The team was inspired to develop the new technique when they became puzzled about images of Titan’s rivers captured by NASA’s Cassini spacecraft. 

These images demonstrated a curious lack of fan-shaped deltas at the mouths of most of the moon’s rivers, as are found at the mouths of many rivers here on Earth. These deltas are built of sediment carried by rivers. Their absence on Titan could have indicated that the hydrocarbon rivers on the Saturn moon don’t flow with enough strength to carry sediment, or that sediment is otherwise absent from river flows. 

To investigate if this is the case, the team adapted equations that relate physical parameters like river width, depth and slope to flow rate while accounting for variables like the gravity acting on the river and the size and density of the sediment that is being pushed along the riverbed. 

"This means that rivers with different gravity and materials should follow similar relationships," Perron explained. "That opened up a possibility to apply this to other planets, too."

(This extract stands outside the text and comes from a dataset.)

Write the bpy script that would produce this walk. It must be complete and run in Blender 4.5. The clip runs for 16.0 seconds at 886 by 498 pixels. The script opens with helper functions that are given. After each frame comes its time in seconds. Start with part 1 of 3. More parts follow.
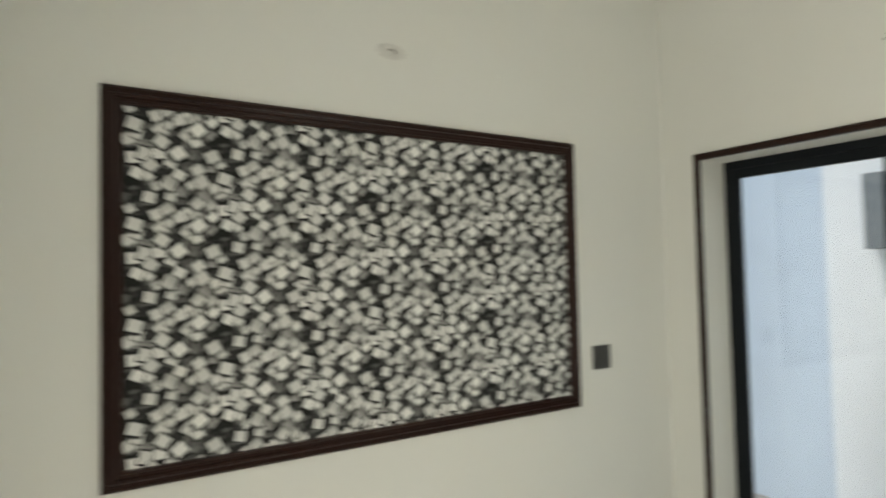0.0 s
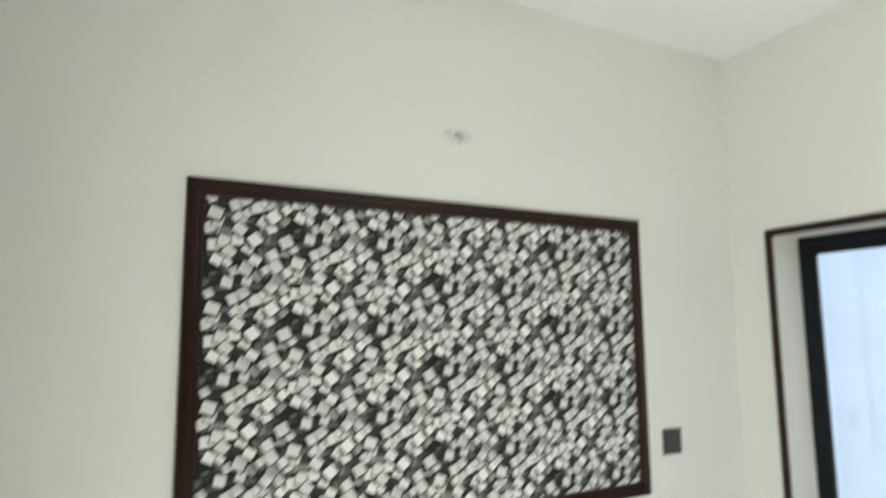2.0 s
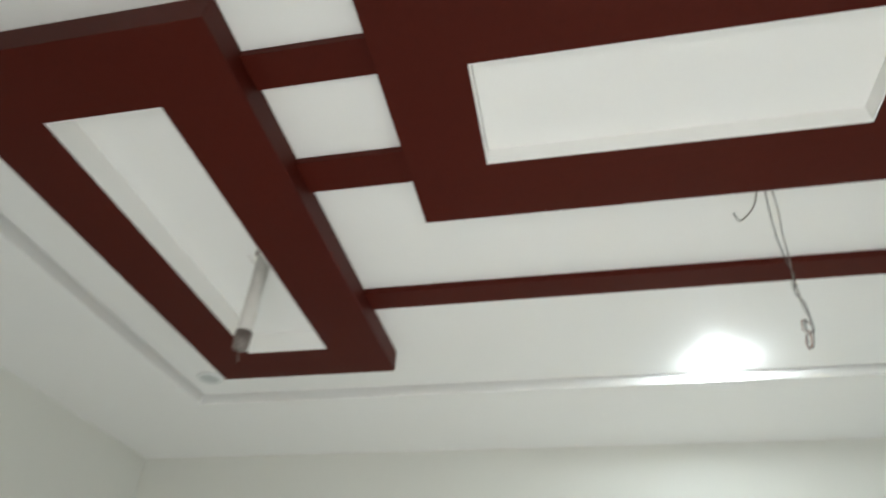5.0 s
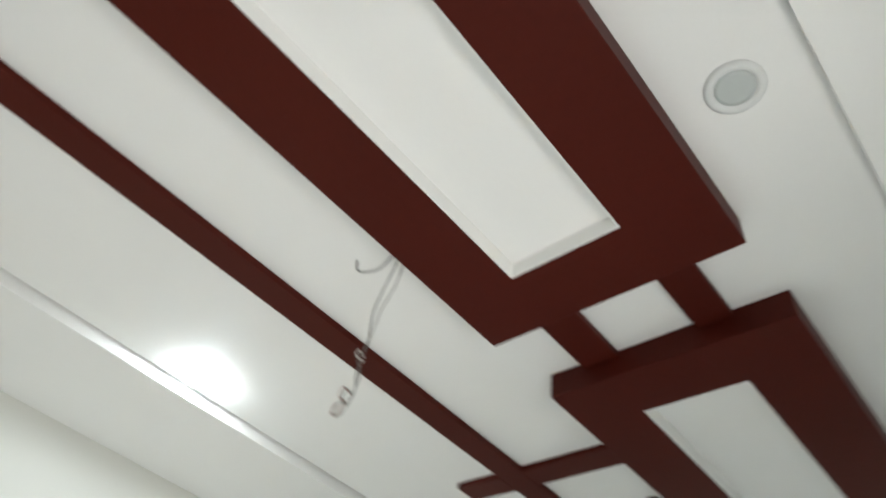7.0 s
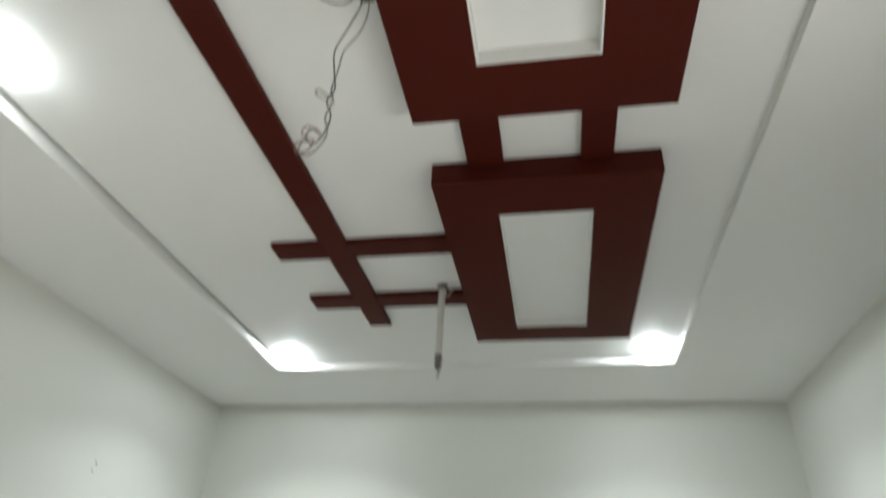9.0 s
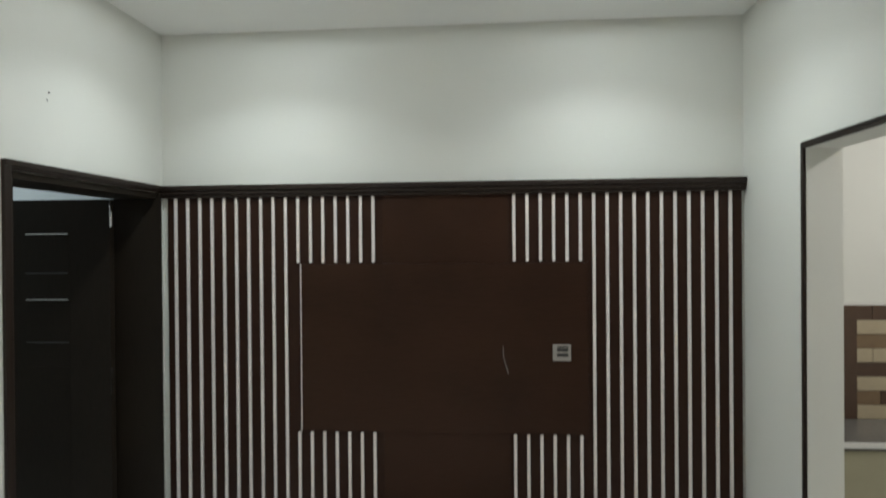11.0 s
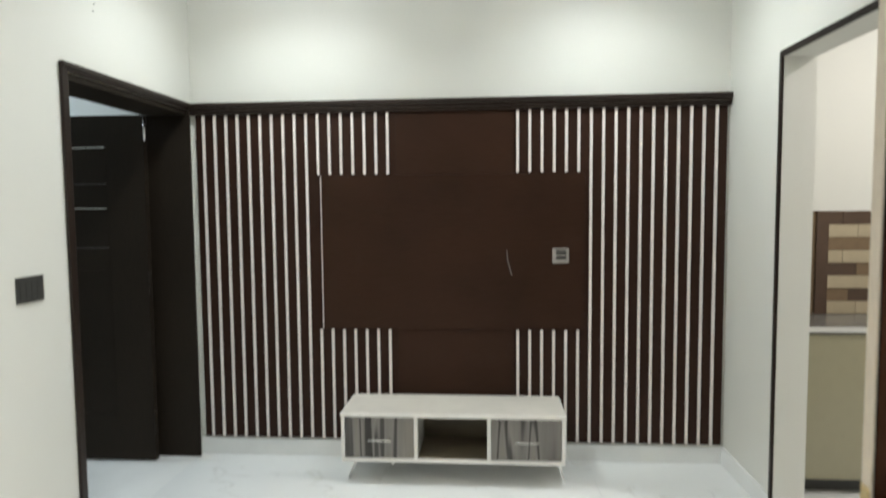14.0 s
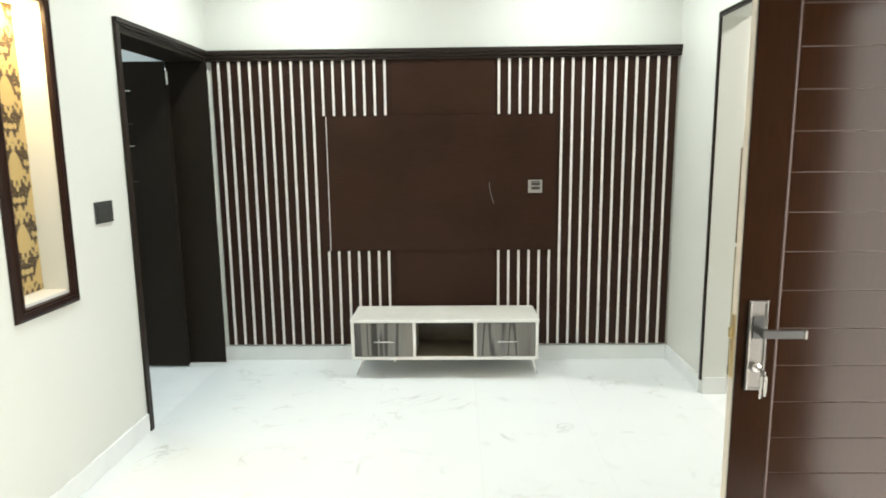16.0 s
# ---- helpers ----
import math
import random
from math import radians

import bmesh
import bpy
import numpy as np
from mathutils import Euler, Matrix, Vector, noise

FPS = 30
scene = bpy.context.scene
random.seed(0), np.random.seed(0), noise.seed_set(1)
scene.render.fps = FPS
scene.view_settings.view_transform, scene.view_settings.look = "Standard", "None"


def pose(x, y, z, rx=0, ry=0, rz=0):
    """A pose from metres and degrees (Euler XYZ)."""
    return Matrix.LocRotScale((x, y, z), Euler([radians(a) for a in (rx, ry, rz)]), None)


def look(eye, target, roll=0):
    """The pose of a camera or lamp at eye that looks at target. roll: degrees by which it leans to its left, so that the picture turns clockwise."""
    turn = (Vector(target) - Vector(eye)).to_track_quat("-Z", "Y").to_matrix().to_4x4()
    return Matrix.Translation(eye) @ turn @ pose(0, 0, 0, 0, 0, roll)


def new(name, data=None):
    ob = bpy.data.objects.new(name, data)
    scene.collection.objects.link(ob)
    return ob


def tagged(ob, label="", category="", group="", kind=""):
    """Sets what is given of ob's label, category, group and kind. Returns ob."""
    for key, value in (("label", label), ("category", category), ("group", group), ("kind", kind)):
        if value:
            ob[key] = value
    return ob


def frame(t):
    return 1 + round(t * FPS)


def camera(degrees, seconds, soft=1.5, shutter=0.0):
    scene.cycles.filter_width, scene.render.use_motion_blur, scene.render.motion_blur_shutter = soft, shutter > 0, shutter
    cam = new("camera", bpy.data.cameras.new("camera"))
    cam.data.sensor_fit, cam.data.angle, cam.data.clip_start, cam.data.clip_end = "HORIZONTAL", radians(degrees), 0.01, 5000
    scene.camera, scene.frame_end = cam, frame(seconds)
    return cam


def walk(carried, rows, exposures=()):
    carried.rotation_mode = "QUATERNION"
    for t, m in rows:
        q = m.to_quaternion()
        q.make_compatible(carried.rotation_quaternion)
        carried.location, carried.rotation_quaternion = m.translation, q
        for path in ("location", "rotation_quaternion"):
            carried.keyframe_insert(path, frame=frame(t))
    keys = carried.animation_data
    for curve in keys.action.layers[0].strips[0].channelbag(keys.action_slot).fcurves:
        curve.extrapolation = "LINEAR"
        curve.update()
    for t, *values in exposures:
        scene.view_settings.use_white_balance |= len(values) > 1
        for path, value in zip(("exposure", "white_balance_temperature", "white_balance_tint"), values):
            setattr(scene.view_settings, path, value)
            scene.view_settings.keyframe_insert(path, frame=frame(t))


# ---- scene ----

Artist's impression the large lake that once filled Mars' Jezero Crater. (Image credit: NASA/JPL-Caltech)

Going with the flow on Mars

When the new technique is used here on Earth, geologists can make measurements of the river characteristics required by these equations to accurately predict a river’s flow rate or how much water and sediment it can move downstream. 

Of course, this instantly becomes more challenging when studying off-world rivers, with this data limited for both Mars and Titan. Data has been collected from Mars by satellites, including images and elevation estimates, with multiple orbiting missions capturing high-resolution images of the planet, but such observations of Titan are rare.

Team member and MIT postdoc Samuel Birch realized that the equations used to model river flow could be adapted so that just a river’s width and slope data, which are available through remote images and topography, could be used to deliver a result. 

This modified equation-based method was then tested by Birch with almost 500 rivers on Earth, with the revised method delivering accurate predictions.

The equations were then applied to Mars and the ancient riverbeds found in the Gale and Jezero Craters, both of which are believed to be ancient lake beds that overflowed with water billions of years ago. The predictions were compared to field measurements of sediment grain size collected by Curiosity and Perseverance. This helped verify the accuracy of the technique on rivers away from Earth

Saturn's huge moon Titan looks a bit like Earth from afar but is very different from our planet.  (Image credit: NASA/JPL/University of Arizona)

Learning more about Titan’s methane rivers

The scientists then applied the new method and its revised equations to two specific sites on Titan where river slopes can be measured. This included a river flowing into a methane lake that is the size of Lake Ontario, which is also the location of one of the only river deltas on Titan, which was found to flow almost as strongly as the Mississippi here on Earth.

The team then compared the flow of methane at this delta-possessing Titan river to one that doesn't sport such a feature. The researchers found that this latter Titan river flowed almost as strongly despite not showing signs of fan-shaped sediment buildup. This indicated that there must be another reason why most rivers on Titan lack deltas.

The team also found that methane-carrying rivers on Titan should be wider and have a gentler slope than rivers carrying the same flow of water on Earth or Mars.

"Titan is the most Earth-like place," Birch concluded. "We’ve only gotten a glimpse of it. There’s so much more that we know is down there, and this remote technique is pushing us a little closer."

The team’s research was published online Monday (July 10) in the journal Proceedings of the National Academy of Sciences.